STATED TASK — Leave the pictures out and copy exactly the lines from the line containing "Write the bpy" to the line containing "import bmesh", both lines included.

DATA FOR PROCESSING —
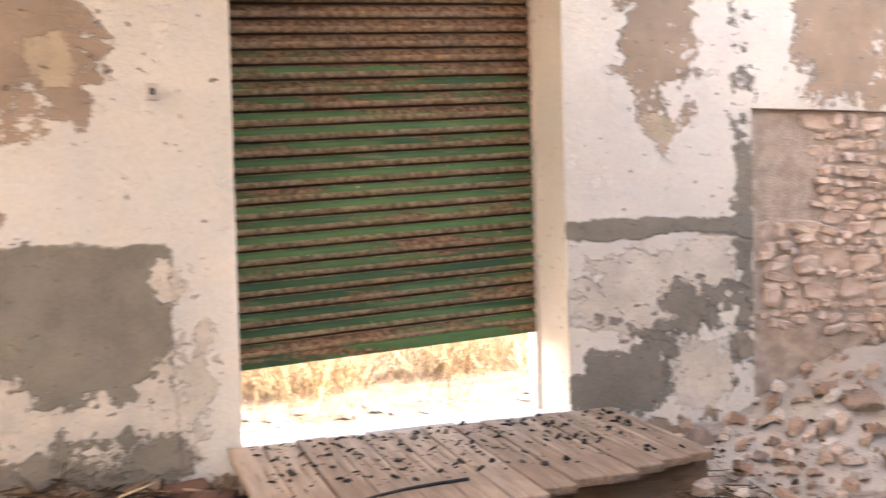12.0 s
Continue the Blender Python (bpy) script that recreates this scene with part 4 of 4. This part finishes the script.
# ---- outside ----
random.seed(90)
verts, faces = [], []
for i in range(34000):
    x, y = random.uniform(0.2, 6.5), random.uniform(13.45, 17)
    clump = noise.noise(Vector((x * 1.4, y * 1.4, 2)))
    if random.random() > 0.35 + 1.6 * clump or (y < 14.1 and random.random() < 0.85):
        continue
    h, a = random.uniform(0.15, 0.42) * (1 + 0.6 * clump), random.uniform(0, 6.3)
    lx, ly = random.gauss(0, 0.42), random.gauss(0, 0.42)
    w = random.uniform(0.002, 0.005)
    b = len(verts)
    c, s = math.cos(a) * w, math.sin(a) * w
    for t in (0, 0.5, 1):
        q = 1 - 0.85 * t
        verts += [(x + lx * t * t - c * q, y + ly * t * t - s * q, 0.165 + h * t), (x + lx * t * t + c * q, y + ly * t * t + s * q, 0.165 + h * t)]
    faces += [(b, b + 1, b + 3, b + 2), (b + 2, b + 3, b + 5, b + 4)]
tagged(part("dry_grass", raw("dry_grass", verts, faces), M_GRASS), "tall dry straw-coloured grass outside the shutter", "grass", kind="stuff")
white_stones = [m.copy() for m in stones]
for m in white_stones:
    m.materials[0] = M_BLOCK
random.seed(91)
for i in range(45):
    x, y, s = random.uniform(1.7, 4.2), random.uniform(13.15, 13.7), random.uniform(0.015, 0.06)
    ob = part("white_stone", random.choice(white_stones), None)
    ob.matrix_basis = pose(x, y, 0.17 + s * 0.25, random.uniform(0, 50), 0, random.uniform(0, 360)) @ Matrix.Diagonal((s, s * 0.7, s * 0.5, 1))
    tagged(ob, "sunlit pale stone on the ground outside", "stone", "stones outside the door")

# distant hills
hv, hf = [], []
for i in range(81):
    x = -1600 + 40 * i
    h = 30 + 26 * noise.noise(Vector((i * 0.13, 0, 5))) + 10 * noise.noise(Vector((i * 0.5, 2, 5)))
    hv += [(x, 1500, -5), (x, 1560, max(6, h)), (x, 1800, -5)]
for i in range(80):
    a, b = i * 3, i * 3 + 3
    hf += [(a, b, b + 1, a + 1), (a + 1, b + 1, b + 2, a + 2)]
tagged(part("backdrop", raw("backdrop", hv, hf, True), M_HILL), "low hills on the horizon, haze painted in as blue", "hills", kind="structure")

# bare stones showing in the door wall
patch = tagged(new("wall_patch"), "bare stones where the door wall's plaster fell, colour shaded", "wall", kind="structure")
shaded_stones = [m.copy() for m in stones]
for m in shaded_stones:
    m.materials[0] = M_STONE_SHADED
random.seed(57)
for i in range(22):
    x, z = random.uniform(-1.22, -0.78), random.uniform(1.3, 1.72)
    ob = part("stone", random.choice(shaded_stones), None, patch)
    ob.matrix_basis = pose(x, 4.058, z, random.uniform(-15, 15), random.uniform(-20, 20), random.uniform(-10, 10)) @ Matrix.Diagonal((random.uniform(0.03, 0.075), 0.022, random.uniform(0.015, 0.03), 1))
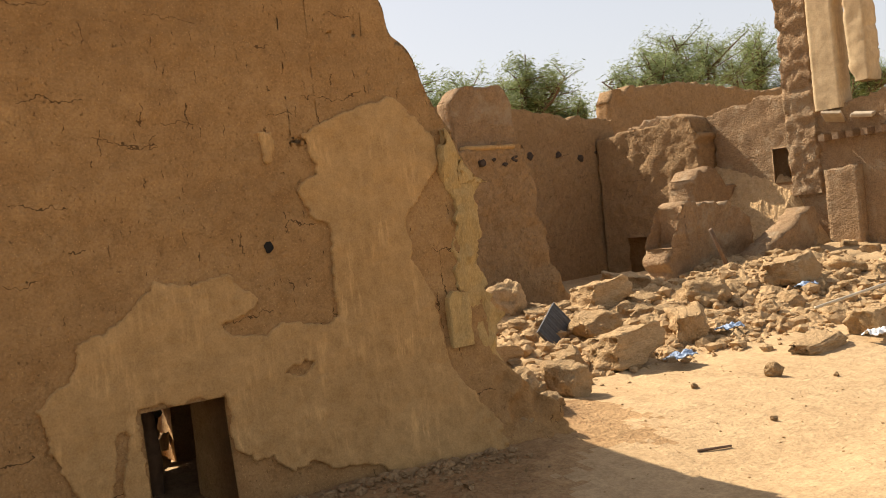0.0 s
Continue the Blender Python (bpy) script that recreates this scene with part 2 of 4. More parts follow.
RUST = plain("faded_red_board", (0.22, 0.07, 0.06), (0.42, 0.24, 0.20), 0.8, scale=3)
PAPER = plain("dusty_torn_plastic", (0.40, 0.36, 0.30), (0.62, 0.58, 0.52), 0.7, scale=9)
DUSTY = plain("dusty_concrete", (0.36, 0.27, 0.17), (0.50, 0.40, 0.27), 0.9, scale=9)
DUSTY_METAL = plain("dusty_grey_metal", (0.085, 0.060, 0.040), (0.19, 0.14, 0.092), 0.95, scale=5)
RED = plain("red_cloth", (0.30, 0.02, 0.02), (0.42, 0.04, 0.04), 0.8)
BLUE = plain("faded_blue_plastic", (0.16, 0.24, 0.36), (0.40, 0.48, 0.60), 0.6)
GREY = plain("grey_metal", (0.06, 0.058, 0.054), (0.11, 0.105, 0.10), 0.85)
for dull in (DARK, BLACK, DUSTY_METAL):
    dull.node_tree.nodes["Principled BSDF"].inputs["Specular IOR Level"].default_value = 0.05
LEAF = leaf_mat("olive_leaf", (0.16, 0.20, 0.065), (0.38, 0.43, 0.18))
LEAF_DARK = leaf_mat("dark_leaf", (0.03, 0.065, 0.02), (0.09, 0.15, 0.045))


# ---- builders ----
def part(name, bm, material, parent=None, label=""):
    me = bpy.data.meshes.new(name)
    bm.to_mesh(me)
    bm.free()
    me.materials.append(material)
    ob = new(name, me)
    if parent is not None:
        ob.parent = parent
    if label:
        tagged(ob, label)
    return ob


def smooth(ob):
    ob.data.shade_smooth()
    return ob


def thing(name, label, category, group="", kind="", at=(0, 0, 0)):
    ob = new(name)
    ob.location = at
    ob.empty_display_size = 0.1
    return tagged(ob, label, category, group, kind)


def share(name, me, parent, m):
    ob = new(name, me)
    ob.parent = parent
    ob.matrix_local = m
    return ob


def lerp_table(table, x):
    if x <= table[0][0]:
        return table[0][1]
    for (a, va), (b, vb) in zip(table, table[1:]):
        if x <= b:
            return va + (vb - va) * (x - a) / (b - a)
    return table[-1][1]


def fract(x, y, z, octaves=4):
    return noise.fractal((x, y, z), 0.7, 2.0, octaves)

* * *

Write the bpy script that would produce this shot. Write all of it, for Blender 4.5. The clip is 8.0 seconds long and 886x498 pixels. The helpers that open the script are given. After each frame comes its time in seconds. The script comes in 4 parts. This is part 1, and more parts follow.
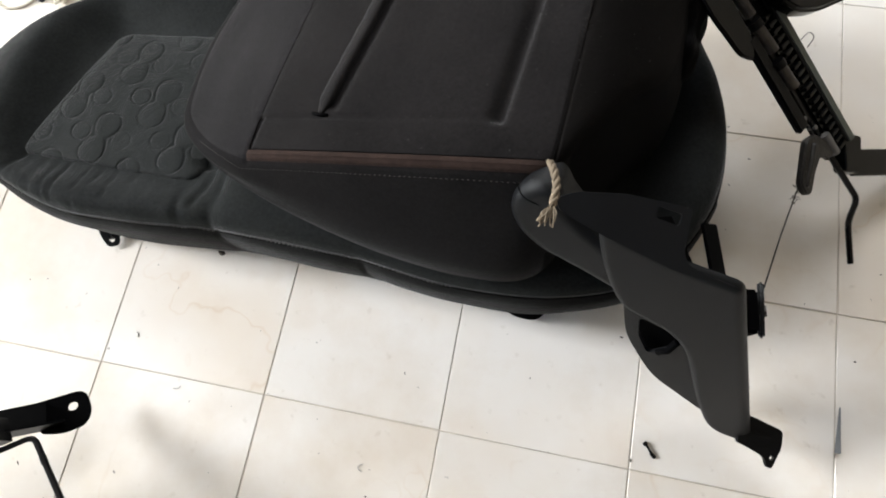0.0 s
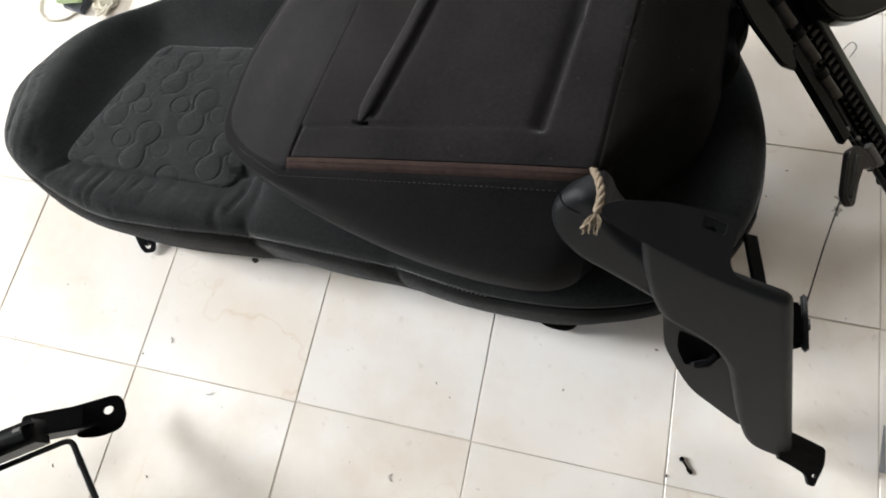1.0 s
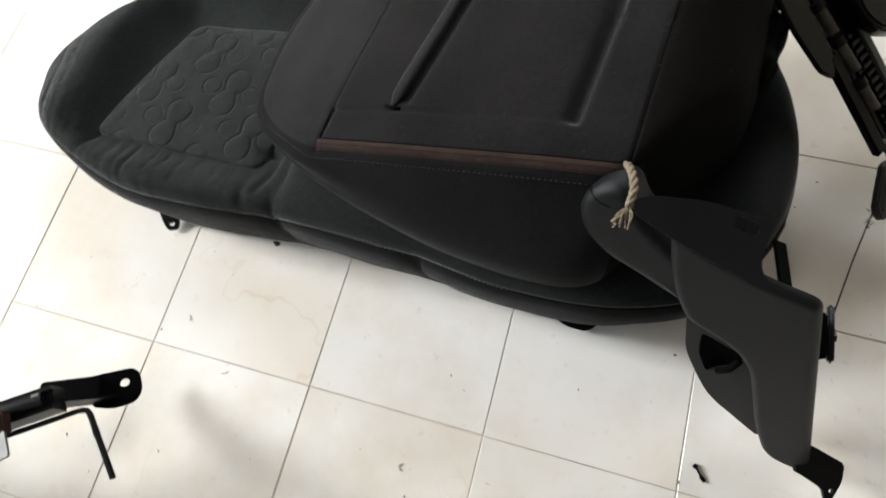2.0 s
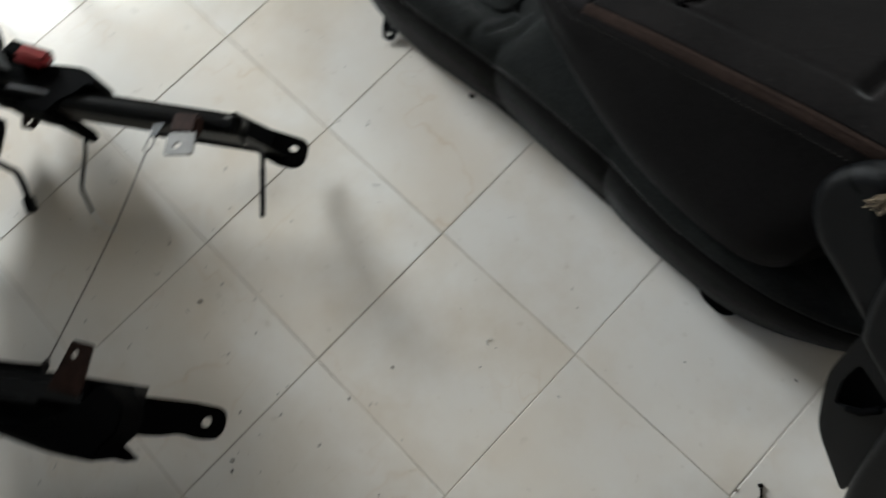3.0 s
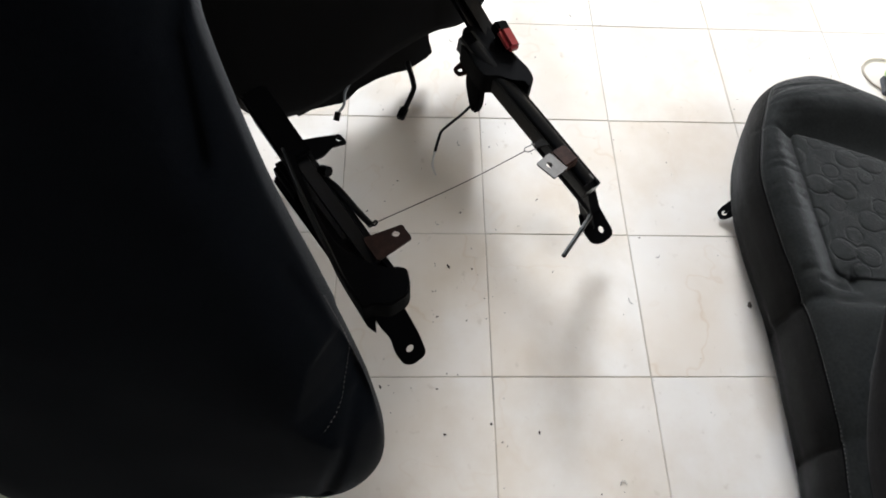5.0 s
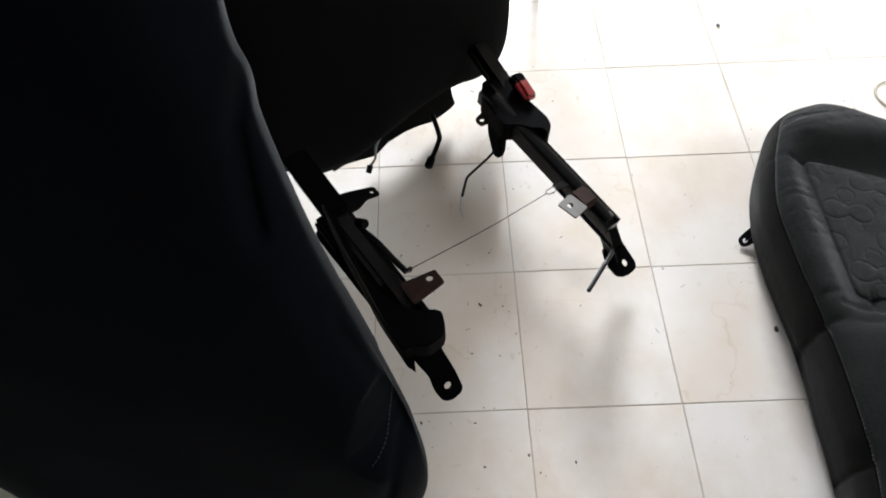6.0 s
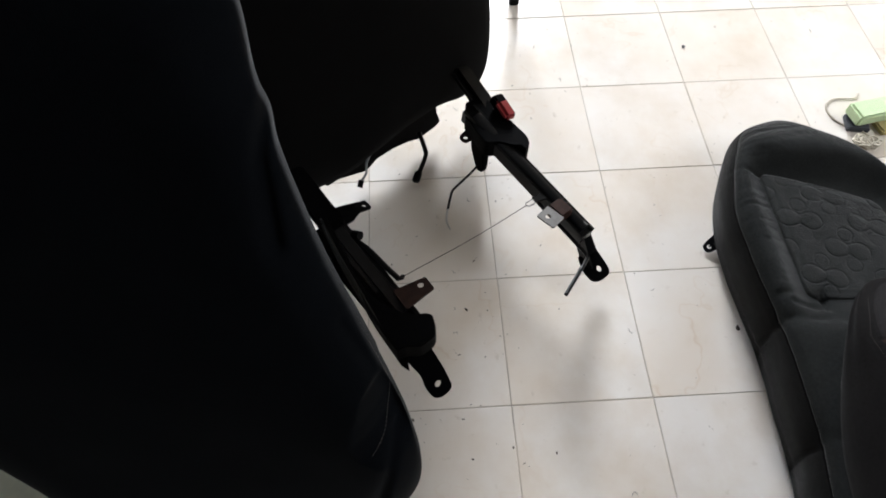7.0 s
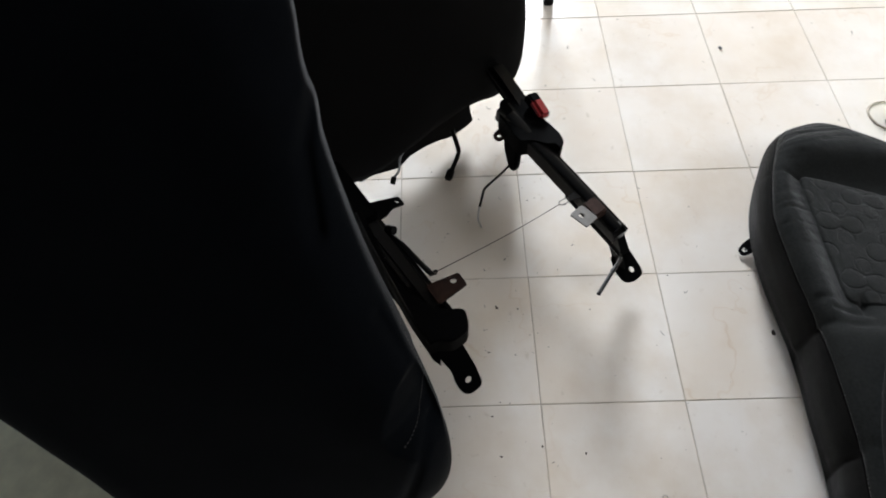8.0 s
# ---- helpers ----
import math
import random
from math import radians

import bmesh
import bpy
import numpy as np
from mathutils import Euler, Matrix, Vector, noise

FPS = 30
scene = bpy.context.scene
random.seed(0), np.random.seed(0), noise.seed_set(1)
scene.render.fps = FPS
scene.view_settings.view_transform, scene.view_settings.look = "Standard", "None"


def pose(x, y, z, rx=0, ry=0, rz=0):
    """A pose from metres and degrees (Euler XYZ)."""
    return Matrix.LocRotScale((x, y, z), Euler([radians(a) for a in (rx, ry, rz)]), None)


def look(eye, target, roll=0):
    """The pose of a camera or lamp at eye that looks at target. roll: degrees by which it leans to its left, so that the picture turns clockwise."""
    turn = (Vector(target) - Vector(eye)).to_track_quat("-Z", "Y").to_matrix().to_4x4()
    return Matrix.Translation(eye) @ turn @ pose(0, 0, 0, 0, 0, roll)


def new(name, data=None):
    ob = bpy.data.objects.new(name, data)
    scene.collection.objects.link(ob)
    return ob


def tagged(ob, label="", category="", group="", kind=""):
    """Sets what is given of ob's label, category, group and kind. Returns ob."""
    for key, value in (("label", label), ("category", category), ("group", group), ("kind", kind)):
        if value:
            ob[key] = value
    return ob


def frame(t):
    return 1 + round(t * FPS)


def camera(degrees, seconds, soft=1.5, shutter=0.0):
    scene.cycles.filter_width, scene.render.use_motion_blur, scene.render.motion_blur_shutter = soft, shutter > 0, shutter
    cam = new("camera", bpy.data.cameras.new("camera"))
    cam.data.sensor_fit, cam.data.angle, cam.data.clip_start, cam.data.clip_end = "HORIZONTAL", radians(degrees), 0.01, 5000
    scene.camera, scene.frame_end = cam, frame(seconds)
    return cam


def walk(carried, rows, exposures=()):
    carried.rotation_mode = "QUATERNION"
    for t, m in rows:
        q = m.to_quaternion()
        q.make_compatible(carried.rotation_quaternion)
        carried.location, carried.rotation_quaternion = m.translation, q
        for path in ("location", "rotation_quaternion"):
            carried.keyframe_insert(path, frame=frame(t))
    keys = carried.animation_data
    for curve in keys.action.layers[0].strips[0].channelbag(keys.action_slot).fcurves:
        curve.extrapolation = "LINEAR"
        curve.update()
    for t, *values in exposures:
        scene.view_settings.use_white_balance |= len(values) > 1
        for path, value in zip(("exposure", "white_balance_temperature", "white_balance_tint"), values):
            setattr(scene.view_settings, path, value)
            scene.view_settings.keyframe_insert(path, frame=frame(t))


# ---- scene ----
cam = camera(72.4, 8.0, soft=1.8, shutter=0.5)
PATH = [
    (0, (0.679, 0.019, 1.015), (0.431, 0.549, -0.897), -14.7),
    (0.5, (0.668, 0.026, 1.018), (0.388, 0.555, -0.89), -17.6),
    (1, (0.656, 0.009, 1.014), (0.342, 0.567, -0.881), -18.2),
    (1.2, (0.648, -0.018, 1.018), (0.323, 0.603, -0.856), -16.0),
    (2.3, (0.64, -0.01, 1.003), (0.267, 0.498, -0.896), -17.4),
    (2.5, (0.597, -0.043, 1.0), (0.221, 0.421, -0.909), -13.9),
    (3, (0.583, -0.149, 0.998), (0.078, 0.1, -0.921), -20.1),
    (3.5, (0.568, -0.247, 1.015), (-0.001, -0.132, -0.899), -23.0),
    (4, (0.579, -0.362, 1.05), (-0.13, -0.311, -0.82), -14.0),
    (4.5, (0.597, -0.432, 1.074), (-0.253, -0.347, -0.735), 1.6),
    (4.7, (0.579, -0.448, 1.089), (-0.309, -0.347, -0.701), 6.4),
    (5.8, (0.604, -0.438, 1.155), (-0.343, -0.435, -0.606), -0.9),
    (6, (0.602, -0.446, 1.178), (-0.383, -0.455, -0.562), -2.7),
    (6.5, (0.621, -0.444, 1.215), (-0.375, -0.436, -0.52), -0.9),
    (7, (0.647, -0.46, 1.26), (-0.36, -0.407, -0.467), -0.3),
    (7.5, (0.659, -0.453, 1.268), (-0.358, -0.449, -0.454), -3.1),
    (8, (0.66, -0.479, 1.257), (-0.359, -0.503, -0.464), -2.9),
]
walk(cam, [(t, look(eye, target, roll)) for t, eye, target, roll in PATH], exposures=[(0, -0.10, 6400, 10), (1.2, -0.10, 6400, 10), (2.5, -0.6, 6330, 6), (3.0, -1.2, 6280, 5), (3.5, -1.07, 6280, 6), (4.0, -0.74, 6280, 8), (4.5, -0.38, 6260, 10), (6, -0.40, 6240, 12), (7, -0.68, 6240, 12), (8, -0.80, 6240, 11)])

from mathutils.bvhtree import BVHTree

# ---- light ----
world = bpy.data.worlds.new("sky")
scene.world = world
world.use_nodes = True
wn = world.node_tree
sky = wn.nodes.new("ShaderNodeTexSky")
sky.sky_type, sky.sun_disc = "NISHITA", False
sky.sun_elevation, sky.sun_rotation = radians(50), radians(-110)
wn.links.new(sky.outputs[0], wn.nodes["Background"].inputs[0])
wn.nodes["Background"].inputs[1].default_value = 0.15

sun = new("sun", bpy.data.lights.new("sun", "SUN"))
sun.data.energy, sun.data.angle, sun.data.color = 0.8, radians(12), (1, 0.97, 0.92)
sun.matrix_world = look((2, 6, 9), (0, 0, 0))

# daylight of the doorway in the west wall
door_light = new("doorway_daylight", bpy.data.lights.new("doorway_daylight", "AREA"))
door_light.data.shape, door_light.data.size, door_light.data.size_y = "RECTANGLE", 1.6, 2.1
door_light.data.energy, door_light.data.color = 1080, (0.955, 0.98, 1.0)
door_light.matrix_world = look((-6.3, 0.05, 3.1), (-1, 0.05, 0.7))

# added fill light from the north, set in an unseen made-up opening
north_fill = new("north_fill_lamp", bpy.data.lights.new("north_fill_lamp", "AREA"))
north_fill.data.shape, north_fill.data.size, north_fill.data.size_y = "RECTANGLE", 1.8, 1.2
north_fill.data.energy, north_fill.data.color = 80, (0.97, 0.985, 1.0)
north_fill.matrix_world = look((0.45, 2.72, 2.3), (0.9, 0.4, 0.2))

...

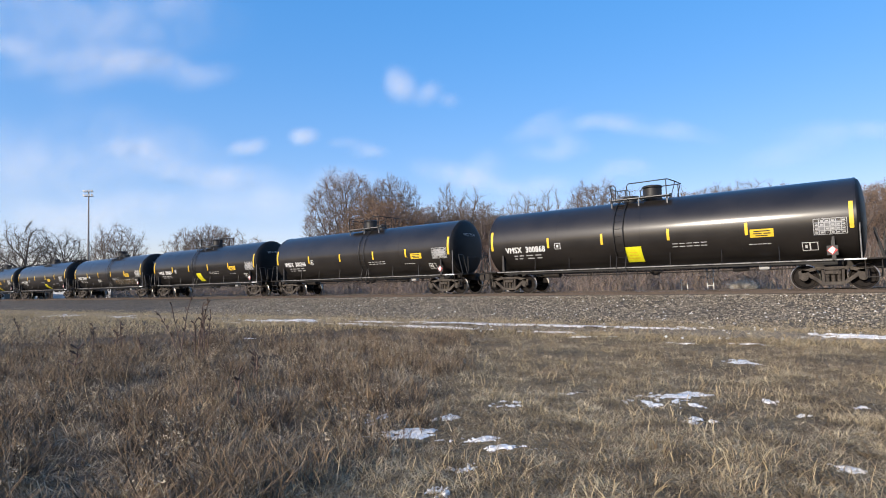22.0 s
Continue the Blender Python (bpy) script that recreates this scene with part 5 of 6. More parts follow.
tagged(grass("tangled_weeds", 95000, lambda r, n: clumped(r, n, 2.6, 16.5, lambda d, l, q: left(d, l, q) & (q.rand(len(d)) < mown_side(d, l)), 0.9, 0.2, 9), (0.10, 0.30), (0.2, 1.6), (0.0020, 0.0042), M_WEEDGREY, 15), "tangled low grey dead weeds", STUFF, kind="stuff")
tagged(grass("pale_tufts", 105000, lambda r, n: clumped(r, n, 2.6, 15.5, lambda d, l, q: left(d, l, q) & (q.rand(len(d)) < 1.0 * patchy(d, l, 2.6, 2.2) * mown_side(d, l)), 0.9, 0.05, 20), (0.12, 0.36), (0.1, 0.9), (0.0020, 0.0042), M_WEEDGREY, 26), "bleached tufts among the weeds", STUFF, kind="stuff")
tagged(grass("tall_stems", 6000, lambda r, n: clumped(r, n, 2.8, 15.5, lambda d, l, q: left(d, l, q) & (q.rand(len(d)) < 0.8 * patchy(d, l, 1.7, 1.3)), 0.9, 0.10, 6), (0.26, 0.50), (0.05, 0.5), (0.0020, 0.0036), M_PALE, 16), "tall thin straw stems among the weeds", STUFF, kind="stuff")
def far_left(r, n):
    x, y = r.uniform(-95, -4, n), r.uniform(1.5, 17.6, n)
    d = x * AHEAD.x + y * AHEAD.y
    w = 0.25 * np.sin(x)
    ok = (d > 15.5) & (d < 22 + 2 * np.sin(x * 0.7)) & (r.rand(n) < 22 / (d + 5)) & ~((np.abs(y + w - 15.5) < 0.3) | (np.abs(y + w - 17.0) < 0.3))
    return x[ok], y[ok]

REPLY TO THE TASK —
Write the bpy script that would produce this shot. Write all of it, for Blender 4.5. The clip is 8.0 seconds long and 886x498 pixels. The helpers that open the script are given. After each frame comes its time in seconds. The script comes in 4 parts. This is part 1, and more parts follow.
0.0 s
1.0 s
2.0 s
3.0 s
5.0 s
6.0 s
7.0 s
8.0 s
# ---- helpers ----
import math
import random
from math import radians

import bmesh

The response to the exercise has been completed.